Currents by Paul Villinski

Artist Paul Villinski created “Currents,” which was installed in the Goldring/Woldenberg Business Complex in September, out of 125 vinyl record albums.

New York artist Paul Villinski created “Currents” to celebrate New Orleans’ musical influence around the world. The whimsical work features 125 vinyl records crafted into a flock of birds that spring from a vintage turntable as they take flight across a wall in the lobby of the Goldring/Woldenberg Business Complex. Villinski crafted the birds using classic albums from New Orleans artists including Louis Armstrong, Mahalia Jackson, Kid Ory, Ernie K-Doe, Sidney Bechet and more.

“The first LP piece I did dates from about 2005 when I found some records in the Lower 9th Ward after Hurricane Katrina and started to work with those,” Villinski says. “Then I continued on to work with my own record collection. I’ve done a series of pieces with LP records since then.

“The birds that emanate from the turntable are kind of the seminal New Orleans musicians and then as the birds disseminate from the center, we get into more contemporary New Orleans musicians like Branford Marsalis and Dr. John.

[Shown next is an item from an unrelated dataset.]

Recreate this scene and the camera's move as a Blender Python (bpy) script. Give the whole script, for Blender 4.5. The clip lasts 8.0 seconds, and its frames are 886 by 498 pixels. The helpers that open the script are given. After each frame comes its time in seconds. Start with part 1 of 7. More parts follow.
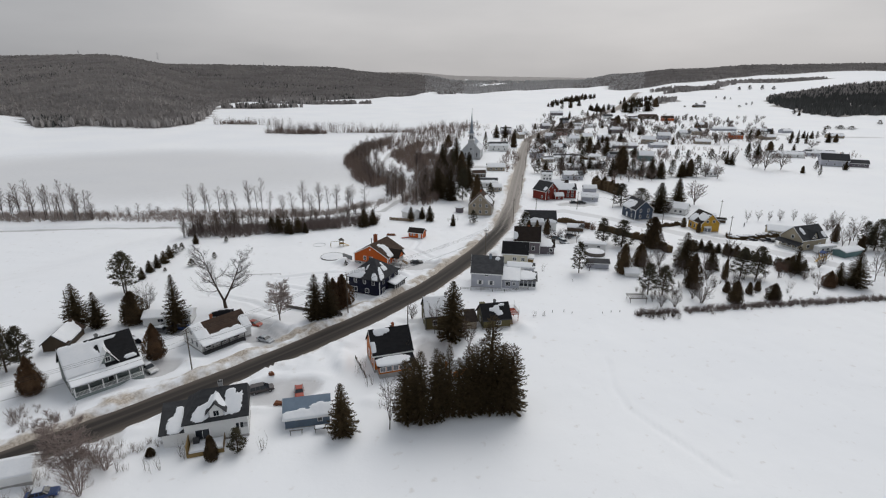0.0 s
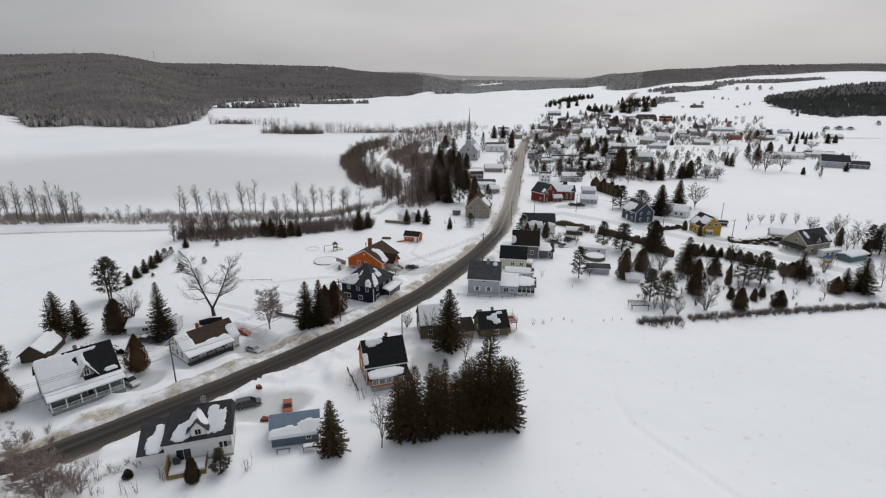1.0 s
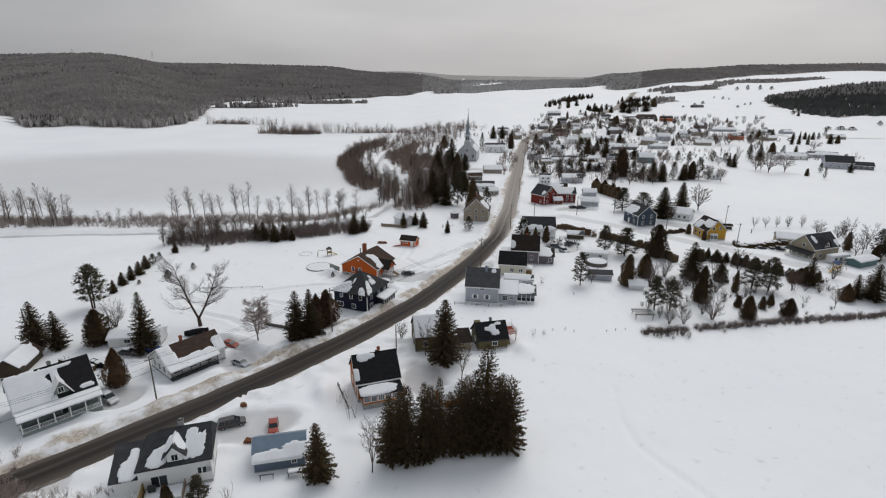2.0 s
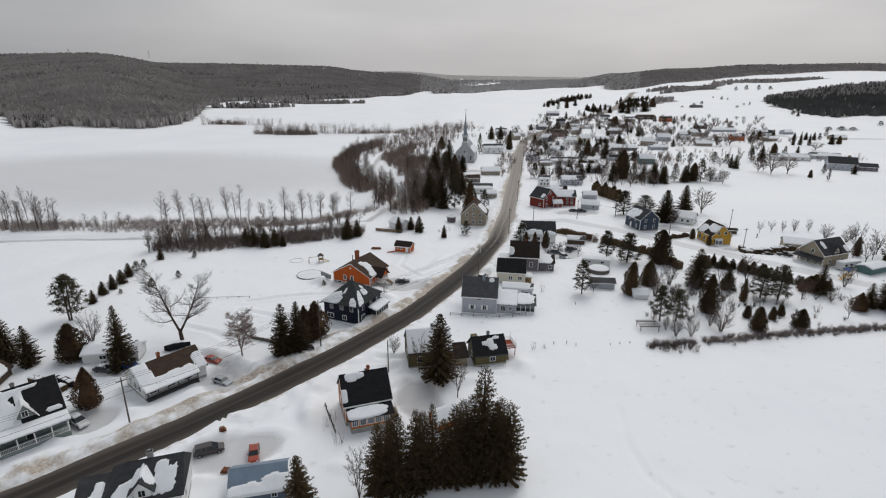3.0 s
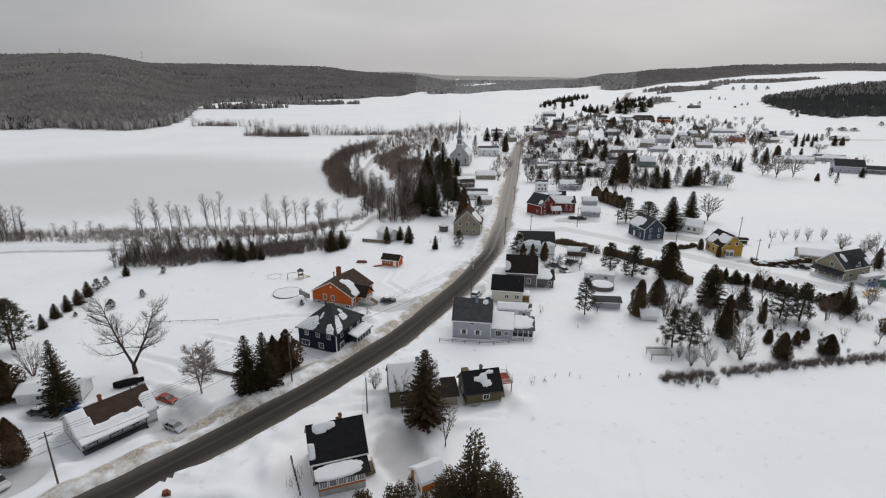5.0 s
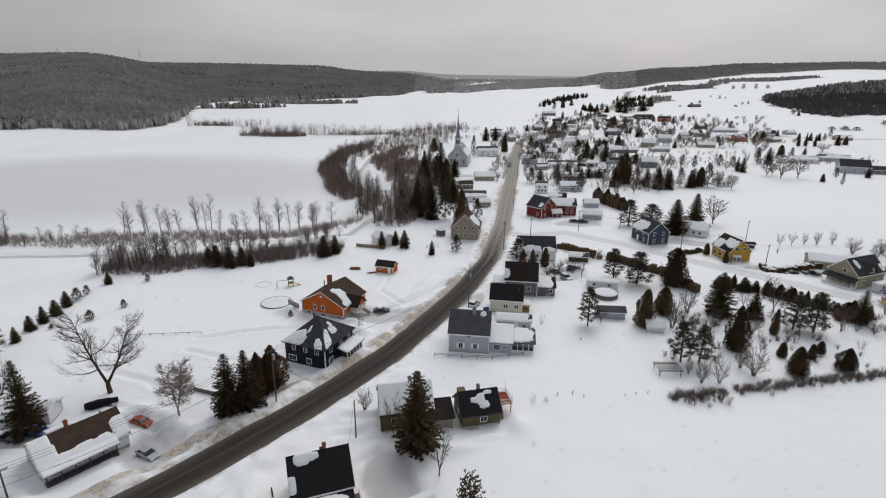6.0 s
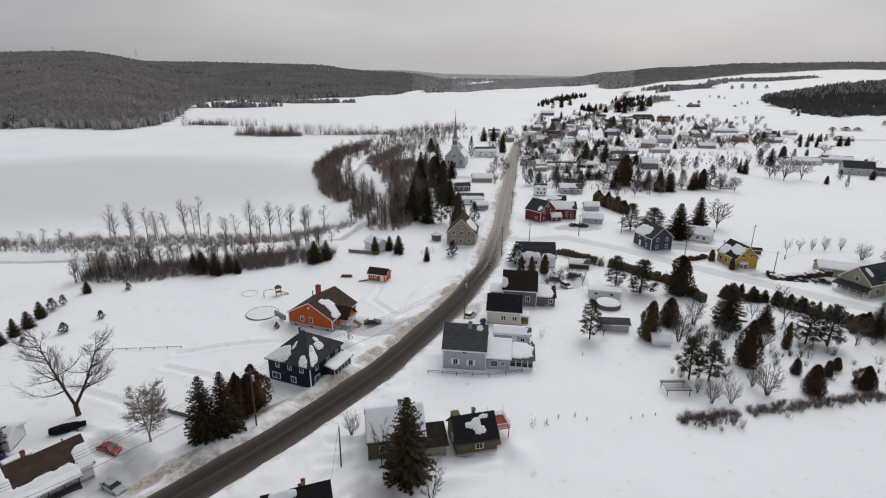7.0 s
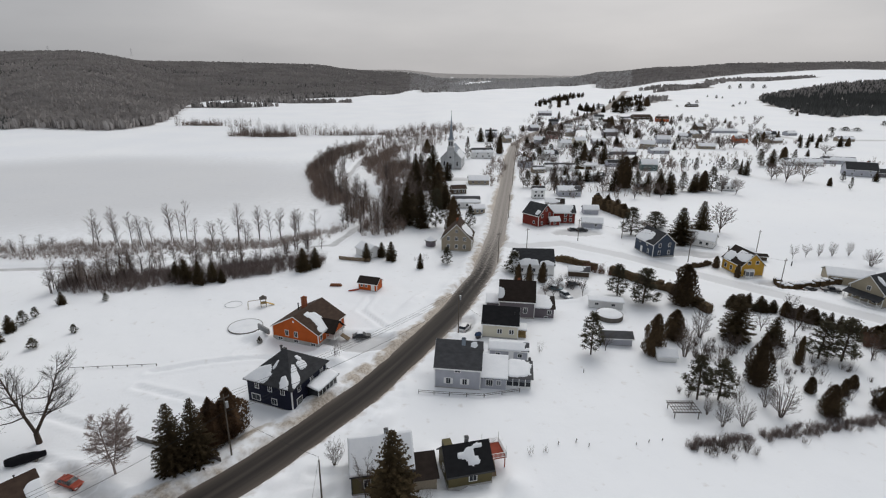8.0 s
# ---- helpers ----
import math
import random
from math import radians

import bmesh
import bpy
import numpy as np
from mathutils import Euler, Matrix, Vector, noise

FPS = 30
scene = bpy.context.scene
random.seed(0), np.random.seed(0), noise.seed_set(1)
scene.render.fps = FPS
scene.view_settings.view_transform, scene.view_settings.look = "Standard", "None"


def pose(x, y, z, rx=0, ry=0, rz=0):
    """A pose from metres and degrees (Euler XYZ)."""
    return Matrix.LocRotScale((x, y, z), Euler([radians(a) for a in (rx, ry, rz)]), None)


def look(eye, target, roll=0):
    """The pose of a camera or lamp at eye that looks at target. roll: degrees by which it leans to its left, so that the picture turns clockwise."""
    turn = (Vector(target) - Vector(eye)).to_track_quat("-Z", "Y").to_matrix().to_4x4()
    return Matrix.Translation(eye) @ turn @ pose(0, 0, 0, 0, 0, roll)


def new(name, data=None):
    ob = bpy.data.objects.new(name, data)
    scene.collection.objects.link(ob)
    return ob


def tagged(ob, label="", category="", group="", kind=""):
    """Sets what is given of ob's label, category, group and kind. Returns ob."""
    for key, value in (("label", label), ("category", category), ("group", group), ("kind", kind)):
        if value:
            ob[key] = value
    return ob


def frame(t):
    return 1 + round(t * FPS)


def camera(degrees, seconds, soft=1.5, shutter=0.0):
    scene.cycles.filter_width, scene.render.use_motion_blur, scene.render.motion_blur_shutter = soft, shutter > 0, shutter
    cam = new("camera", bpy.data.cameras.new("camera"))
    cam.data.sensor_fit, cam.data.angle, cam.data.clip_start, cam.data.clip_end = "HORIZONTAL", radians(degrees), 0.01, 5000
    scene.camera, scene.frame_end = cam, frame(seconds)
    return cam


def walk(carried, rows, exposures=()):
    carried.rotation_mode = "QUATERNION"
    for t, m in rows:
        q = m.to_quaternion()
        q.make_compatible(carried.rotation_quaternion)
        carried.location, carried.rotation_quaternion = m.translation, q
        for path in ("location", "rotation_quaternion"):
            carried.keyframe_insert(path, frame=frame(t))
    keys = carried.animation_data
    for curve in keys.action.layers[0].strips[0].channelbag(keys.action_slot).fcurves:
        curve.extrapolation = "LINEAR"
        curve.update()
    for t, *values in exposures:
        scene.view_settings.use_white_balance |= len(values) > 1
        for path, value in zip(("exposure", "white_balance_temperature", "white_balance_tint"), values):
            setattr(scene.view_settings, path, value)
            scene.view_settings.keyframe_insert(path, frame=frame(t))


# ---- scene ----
cam = camera(80.6, 8.0, 1.15)
PATH = [
    (0, (-1.448, 1.302, 61.528), (-1.419, 3.203, 60.909), 0.5),
    (0.5, (-1.232, 3.673, 61.582), (-1.199, 5.574, 60.961), 0.6),
    (1, (-0.911, 6.297, 61.602), (-0.873, 8.198, 60.982), 0.6),
    (1.5, (-0.43, 9.164, 61.664), (-0.391, 11.065, 61.043), 0.6),
    (3, (0.995, 19.618, 61.72), (1.041, 21.518, 61.099), 0.6),
    (3.5, (1.592, 23.554, 61.729), (1.643, 25.454, 61.108), 0.6),
    (4, (2.188, 27.42, 61.616), (2.242, 29.32, 60.996), 0.6),
    (4.5, (2.762, 30.984, 61.607), (2.819, 32.885, 60.988), 0.6),
    (6, (4.551, 41.969, 61.66), (4.612, 43.868, 61.037), 0.5),
    (6.5, (5.066, 45.764, 61.638), (5.129, 47.663, 61.014), 0.6),
    (7, (5.726, 49.513, 61.708), (5.794, 51.411, 61.083), 0.6),
    (7.5, (6.521, 53.561, 61.738), (6.594, 55.459, 61.113), 0.6),
    (8, (7.197, 57.145, 61.776), (7.274, 59.043, 61.15), 0.6),
]
walk(cam, [(t, look(eye, target, roll)) for t, eye, target, roll in PATH])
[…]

“I try to practice a ‘simple alchemy,’ attempting to give these cast-off, ‘worthless’ objects surprising new identities, to infuse their stories with new layers of meaning,” Villinski says of his work. “The beauty that interests me most comes through the struggle to bring things from a place of loss, poverty, despair, into a new life — to insist on the possibility of transformation. I want to take these humble, damaged, discarded things and find out what they are capable of — what can be done with imagination, commitment, risk, labor — with enough love. My work is an exploration of the possible, at the heart of which is hope.”

“Currents” is a gift of Dr. and Mrs. Andrew Richman.

“Music occupies a central place in the soul of New Orleans, so it’s fitting that this extraordinary tribute now occupies a central place within the Freeman School,” said Ira Solomon, Freeman School dean.